The tangent of an angle in a right triangle is an important trigonometric function. It is defined as the ratio of the length opposite the angle to the length of the adjacent side. In mathematical terms, tangent can be represented as:

• \(\tan \theta = \frac{\text{Opposite}}{\text{Adjacent}}\)

However, in terms of the unit circle and sine and cosine functions, tangent can be expressed as follows:

• \(\tan \theta = \frac{\sin \theta}{\cos \theta}\)

This representation is particularly useful when proving identities, as it allows us to transform expressions into a form that may be simpler to work with. You can see how the tangent function is used to simplify expressions and verify identities, like the one discussed where \( \tan \theta \cdot \cot \theta = 1 \). This expression uses the property that when sine and cosine are transformed, their respective products simplify to 1.

Cotangent is another fundamental trigonometric function, often used to provide an alternative perspective on relationships between angles and sides. It is defined as the reciprocal of the tangent of an angle. Mathematically, this is expressed as:

• \(\cot \theta = \frac{1}{\tan \theta} = \frac{\cos \theta}{\sin \theta}\)
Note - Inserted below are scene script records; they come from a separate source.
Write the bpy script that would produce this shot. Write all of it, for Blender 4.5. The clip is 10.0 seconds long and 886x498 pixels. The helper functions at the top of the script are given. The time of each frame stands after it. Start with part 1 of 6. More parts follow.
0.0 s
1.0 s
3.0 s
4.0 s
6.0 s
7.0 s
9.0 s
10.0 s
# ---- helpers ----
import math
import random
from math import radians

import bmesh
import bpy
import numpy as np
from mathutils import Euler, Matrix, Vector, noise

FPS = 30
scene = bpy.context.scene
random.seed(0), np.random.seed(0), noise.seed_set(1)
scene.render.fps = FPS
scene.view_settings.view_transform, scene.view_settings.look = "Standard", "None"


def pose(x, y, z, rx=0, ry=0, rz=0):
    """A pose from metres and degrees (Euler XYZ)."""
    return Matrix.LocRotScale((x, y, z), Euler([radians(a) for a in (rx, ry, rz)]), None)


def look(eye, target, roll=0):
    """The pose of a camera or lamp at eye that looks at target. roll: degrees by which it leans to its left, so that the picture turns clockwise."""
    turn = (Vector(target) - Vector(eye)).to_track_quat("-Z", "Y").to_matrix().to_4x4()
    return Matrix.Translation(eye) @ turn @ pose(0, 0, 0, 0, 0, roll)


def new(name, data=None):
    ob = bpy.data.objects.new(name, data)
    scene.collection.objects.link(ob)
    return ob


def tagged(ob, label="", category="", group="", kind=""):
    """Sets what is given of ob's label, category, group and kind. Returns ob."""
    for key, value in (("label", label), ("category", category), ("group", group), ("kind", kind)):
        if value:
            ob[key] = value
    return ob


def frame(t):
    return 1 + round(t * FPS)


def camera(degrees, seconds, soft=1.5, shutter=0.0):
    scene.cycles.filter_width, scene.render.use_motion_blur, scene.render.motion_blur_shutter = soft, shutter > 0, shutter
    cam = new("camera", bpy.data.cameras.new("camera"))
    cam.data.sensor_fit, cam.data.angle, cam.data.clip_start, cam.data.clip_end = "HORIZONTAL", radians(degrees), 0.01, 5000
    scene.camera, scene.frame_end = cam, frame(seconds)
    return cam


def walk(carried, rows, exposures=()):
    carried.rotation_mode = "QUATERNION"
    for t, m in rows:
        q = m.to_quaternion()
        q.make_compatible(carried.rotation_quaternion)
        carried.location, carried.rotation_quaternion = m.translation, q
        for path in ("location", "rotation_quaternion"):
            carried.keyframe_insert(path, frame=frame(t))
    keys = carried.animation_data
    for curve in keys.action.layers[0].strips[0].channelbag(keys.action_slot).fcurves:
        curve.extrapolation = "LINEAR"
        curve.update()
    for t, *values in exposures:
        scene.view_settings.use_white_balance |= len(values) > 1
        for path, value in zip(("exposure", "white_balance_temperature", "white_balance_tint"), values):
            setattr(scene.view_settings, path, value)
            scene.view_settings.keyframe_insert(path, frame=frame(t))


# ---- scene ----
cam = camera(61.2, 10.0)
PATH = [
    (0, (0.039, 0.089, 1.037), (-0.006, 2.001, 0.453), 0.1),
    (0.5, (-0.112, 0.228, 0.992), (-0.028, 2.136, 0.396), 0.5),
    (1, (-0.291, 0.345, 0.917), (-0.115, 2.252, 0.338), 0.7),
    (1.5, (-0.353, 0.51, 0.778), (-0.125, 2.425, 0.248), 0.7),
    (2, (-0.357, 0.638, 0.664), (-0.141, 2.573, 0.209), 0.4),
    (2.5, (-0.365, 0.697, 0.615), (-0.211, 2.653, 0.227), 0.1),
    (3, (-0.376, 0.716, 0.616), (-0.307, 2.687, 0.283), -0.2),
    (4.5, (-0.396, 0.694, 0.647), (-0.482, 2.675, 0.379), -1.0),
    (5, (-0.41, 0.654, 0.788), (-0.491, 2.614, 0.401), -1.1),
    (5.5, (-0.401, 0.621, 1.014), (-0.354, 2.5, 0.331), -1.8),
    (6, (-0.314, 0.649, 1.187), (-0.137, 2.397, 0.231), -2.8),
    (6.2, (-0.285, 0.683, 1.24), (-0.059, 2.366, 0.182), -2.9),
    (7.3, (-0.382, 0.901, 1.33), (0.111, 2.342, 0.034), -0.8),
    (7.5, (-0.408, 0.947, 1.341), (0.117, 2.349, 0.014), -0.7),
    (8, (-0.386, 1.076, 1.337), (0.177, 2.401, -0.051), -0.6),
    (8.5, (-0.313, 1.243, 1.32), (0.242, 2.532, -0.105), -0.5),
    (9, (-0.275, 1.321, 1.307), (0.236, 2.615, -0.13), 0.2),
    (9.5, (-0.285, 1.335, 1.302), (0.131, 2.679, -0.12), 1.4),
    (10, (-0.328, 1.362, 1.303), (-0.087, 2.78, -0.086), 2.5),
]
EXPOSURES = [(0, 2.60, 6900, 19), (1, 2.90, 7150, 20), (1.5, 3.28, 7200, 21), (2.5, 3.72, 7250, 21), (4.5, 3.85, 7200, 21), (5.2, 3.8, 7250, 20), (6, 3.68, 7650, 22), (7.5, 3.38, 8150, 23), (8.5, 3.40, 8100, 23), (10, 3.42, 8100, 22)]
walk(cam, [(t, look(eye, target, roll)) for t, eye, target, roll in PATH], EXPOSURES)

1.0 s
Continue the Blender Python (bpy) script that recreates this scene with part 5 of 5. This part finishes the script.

The cotangent function can be viewed as flipping the ratio of tangent. Given it is a reciprocal, it offers a unique identity when combined with tangent. As shown in the exercise, multiplying the tangent and cotangent of the same angle results in 1:

• \(\tan \theta \cdot \cot \theta = 1\)

This identity is valuable in proofs and simplifying complex trigonometric expressions, especially because it combines the fundamental sine and cosine relationships in such a straightforward equation.

Sine and cosine functions are the building blocks of trigonometry. They are foundational in defining other trigonometric functions like tangent and cotangent. These functions can be used to transform expressions into forms that are simpler to analyze and manipulate.With the unit circle, sine and cosine have simple definitions:

• Sine (\( \sin \theta \)): Length of the vertical side of the right triangle where the hypotenuse is the radius.
• Cosine (\( \cos \theta \)): Length of the horizontal side of the right triangle where the hypotenuse is the radius.

Transformations involving sine and cosine include the conversion of tangent and cotangent into their respective sine and cosine ratios. These transformations greatly simplify the process of verifying identities or solving equations. For example, converting \( \tan \theta \) into \( \frac{\sin \theta}{\cos \theta} \) allows us to see a straightforward multiplication and division between sine and cosine leading to expressions like \( \tan \theta \cdot \cot \theta = 1 \). This is a powerful demonstration of how transformations help in checking and proving trigonometric identities effortlessly.